SIMS measurements of δ 34S in sulfide minerals from adjacent vein and stratabound ores

Abstract

The effects of sample matrix and secondary ion energy on the instrumental fractionation of sulfur isotopes have been studied for troilite, pyrite, and galena using the Cameca IMS-3f ion microprobe. An analytical procedure is described for the measurement of δ 34S on negatively charged sulfur ions from pyrite and galena with a reproducibility better than ±1.5%. Sulfur isotope ratios were measured in pyrite and galena from adjacent stratabound manto orebodies and crosscutting veins in the Hualgayoc district of northern Peru. Isotopic compositions (δ 34S CDT) of sulfur in pyrite and galena from vein and manto deposits have a total range from −20 to 10%.. Sulfur in manto galenas has a wide range of isotopic compositions and is usually isotopically heavier than pyrite when both minerals have been analyzed in the same sample. Isotopic disequilibrium between pyrite and galena suggests precipitation from separate fluids, consistent with textural evidence that galena is paragenetically later than pyrite and often replaces it.
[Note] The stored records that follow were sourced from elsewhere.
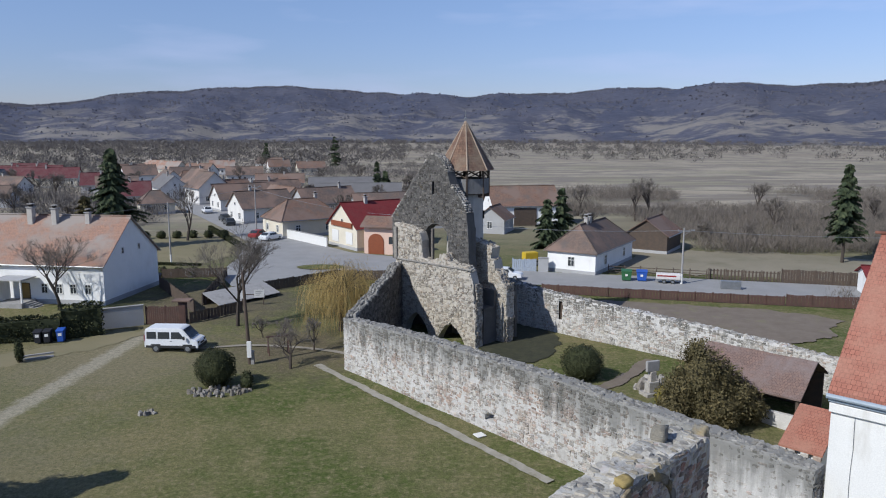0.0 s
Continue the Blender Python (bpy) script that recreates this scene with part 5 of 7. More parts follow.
def house(m, w, d, eave, ridge_z, walls, roof, label, windows=(), doors=(), chimneys=(), hip=0.0, hip2=None, over=0.35, plinth=True, name="house", category="house", group="village houses"):
    """A house with its middle at the pose m; x along the ridge. windows: (side, offset, sill, width, height), side 0 front, 1 right gable, 2 back, 3 left gable."""
    h = thing(name, m, label, category, group)
    hip2 = hip if hip2 is None else hip2
    bm = bmesh.new()
    box(bm, -w / 2, w / 2, -d / 2, d / 2, -0.5, eave)
    for sx, hh in ((-1, hip), (1, hip2)):
        if not hh:
            a = [bm.verts.new((sx * w / 2, -d / 2, eave)), bm.verts.new((sx * w / 2, d / 2, eave)), bm.verts.new((sx * w / 2, 0, ridge_z - 0.12))]
            b = [bm.verts.new((sx * (w / 2 - 0.25), p.co.y, p.co.z)) for p in a]
            bm.faces.new(a if sx > 0 else a[::-1])
            bm.faces.new(b[::-1] if sx > 0 else b)
            for i in range(3):
                bm.faces.new((a[i], b[i], b[(i + 1) % 3], a[(i + 1) % 3]) if sx > 0 else (a[(i + 1) % 3], b[(i + 1) % 3], b[i], a[i]))
    part("wall", bm, walls, h)
    if plinth:
        part("plinth", boxed(-w / 2 - 0.05, w / 2 + 0.05, -d / 2 - 0.05, d / 2 + 0.05, -0.5, 0.5, 0.02), M_GREYWALL, h)
    me = roof_mesh(w, d, eave, ridge_z, over, hip, hip2)
    plane_uv(me)
    me.materials.append(roof)
    r = part("roof", me, None, h)
    rb = bmesh.new()
    x0, x1 = -w / 2 - over + (hip + over if hip else 0), w / 2 + over - (hip2 + over if hip2 else 0)
    tube(rb, (x0, 0, ridge_z + 0.02), (x1, 0, ridge_z + 0.02), 0.11, 0.11, 6)
    e = eave - over * (ridge_z - eave) / (d / 2)
    for hh, sx, xr in ((hip, -1, x0), (hip2, 1, x1)):
        if hh:
            for sy in (-1, 1):
                tube(rb, (sx * (w / 2 + over), sy * (d / 2 + over), e + 0.02), (xr, 0, ridge_z + 0.02), 0.09, 0.09, 5)
    part("ridge_tiles", rb, roof, r)
    gut = bmesh.new()
    for sy in (-1, 1):
        tube(gut, (-w / 2 - over, sy * (d / 2 + over + 0.05), e - 0.1), (w / 2 + over, sy * (d / 2 + over + 0.05), e - 0.1), 0.07, 0.07, 6)
    part("gutter", gut, M_METAL, h)
    for side, off, sill, ww, wh in windows:
        add_opening(h, "window", w, d, side, off, sill, ww, wh, M_GLASS)
    for side, off, ww, wh, mat in doors:
        add_opening(h, "door", w, d, side, off, 0.05, ww, wh, mat)
    for x, y, size, top in chimneys:
        base = ridge_z - abs(y) * (ridge_z - eave) / (d / 2) - 0.4
        c = part("chimney", boxed(x - size / 2, x + size / 2, y - size / 2, y + size / 2, base, top, 0.02), M_CHIMNEY, h)
        part("chimney_cap", boxed(x - size / 2 - 0.1, x + size / 2 + 0.1, y - size / 2 - 0.1, y + size / 2 + 0.1, top, top + 0.1, 0.02), M_CONCRETE, c)
        part("chimney_pot", boxed(x - size / 4, x + size / 4, y - size / 4, y + size / 4, top + 0.1, top + 0.4, 0.02), M_HOLE, c)
        part("chimney_hood", boxed(x - size / 2, x + size / 2, y - size / 2, y + size / 2, top + 0.38, top + 0.45, 0.01), M_CONCRETE, c)
    return h


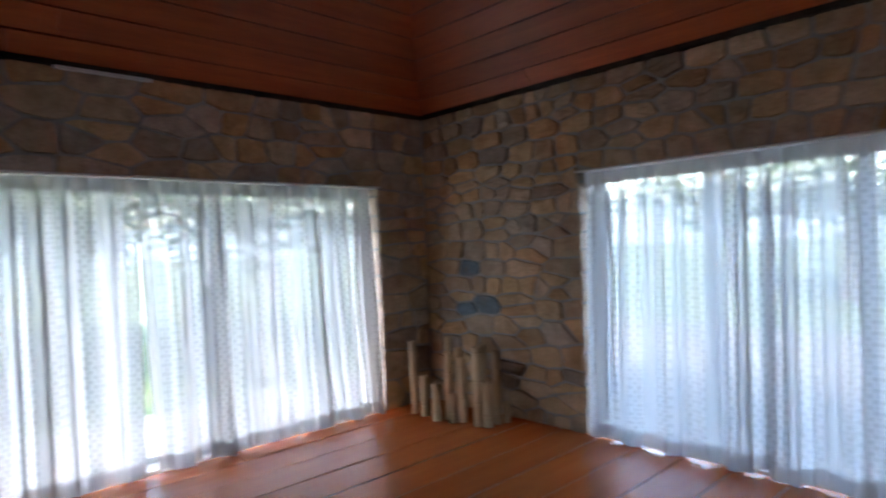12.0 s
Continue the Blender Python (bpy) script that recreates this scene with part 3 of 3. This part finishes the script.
def curtain_track(origin, along, inward, length, top=LINTEL):
    o, a, n = Vector(origin), Vector(along), Vector(inward)
    root = tagged(new("curtain_track"), "white painted curtain track board under the lintel", "curtain rail")
    root.location = (*(o + a * length / 2).xy, top)
    c = o + a * length / 2
    m = Matrix(((a.x, n.x, 0, 0), (a.y, n.y, 0, 0), (0, 0, 1, 0), (0, 0, 0, 1)))
    for pname, lo, hi in (("fascia", (-length / 2 - 0.01, -0.004, -0.015), (length / 2 + 0.01, 0.012, -0.002)), ("board", (-length / 2 + 0.004, -0.16, -0.014), (length / 2 - 0.004, -0.005, -0.003))):
        bm = box(lo, hi, 0.003, m)
        if m.to_3x3().determinant() < 0:
            bmesh.ops.reverse_faces(bm, faces=bm.faces)
        part(pname, bm, M_WHITE_PAINT, root)
    return root


VOILE = "long white dotted voile curtain hanging in loose pleats"
curtain("curtain", (XW, W_WIN[0] + 0.012, 0), (0, 1, 0), (1, 0, 0), W_WIN[1] - W_WIN[0] - 0.33, 2, VOILE + " to the floor", True, 0.07)
curtain("curtain", (XE, E_WIN[0] + 0.06, 0), (0, 1, 0), (-1, 0, 0), 1.9, 5, VOILE + " over glazed doors", False, 0.07, ((0.35, 0.25, -0.07), (1.88, 0.1, -0.04)))
curtain("curtain", (XE, E_WIN[0] + 1.95, 0), (0, 1, 0), (-1, 0, 0), 2.1, 9, VOILE + " over glazed doors", False, 0.07, ((0.05, 0.1, 0.03),))
curtain("curtain", (S_WIN[0] + 0.05, YS, 0), (1, 0, 0), (0, 1, 0), 0.84, 13, VOILE + " to one side", False, 0.06, (), S_LINTEL)
curtain("curtain", (S_WIN[0] + 0.86, YS, 0), (1, 0, 0), (0, 1, 0), S_WIN[1] - S_WIN[0] - 0.88, 17, VOILE + " at a window", False, 0.07, (), S_LINTEL)
curtain_track((XW, W_WIN[0], 0), (0, 1, 0), (1, 0, 0), W_WIN[1] - W_WIN[0])
curtain_track((XE, E_WIN[0], 0), (0, 1, 0), (-1, 0, 0), E_WIN[1] - E_WIN[0])
curtain_track((S_WIN[0], YS, 0), (1, 0, 0), (0, 1, 0), S_WIN[1] - S_WIN[0], S_LINTEL)


# ---- table ----
def table():
    x0, x1, y0, y1, h = 1.885, 2.985, 5.395, 6.13, 0.76
    root = tagged(new("table"), "dark brown worn wooden table with square legs", "table")
    root.location = ((x0 + x1) / 2, (y0 + y1) / 2, 0)
    inv = Matrix.Translation(-root.location)
    part("tabletop", box((x0, y0, h - 0.022), (x1, y1, h), 0.004, inv), M_TABLE, root)
    s = 0.05
    i = 0.008
    for x in (x0 + i, x1 - i - s):
        for y in (y0 + i, y1 - i - s):
            part("leg", box((x, y, 0.0), (x + s, y + s, h - 0.0225), 0.004, inv), M_TABLE_LEG, root, "greyish worn square leg")
    for a, b in (((x0 + i + s, y0 + 0.016), (x1 - i - s, y0 + 0.041)), ((x0 + i + s, y1 - 0.041), (x1 - i - s, y1 - 0.016)),
                 ((x0 + 0.016, y0 + i + s), (x0 + 0.041, y1 - i - s)), ((x1 - 0.041, y0 + i + s), (x1 - 0.016, y1 - i - s))):
        part("apron", box((a[0] + 0.001, a[1] + 0.001, h - 0.08), (b[0] - 0.001, b[1] - 0.001, h - 0.0225), 0.002, inv), M_TABLE_LEG, root)
    return root


table()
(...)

Formation of ore minerals in the veins appears to have overlapped temporally with the later stages of manto mineralization and continued after manto formation ceased. Sulfur isotope values in pyrite and galena from veins are lower by about 5%. on average than the same sulfides in the mantos, and δ 34S values of vein galenas decrease over the course of vein formation. This shift of δ 34S toward lower values with time may be the result of increased mixing with sulfur from diagenetic sulfides or a decrease in the δ 34S value of aqueous sulfide due to oxidation of the ore fluid in the later stages of deposition. The latter hypothesis is favored because the lead isotopic compositions of the same vein minerals do not indicate an influx of sediment-derived lead and because of the appearance of barite in the final stages of several vein deposits. The majority of pyrite and galena analyses from vein and manto ores are compatible with precipitation from ore fluids having δ 34S of aqueous sulfur of 0 ± 5%.. This result indicates that the associated igneous rocks may have been the source of sulfur in the ore minerals (as well as of lead). Low values of δ 34S in manto galena may be accounted for by incorporation of sulfur derived from diagenetic iron sulfides.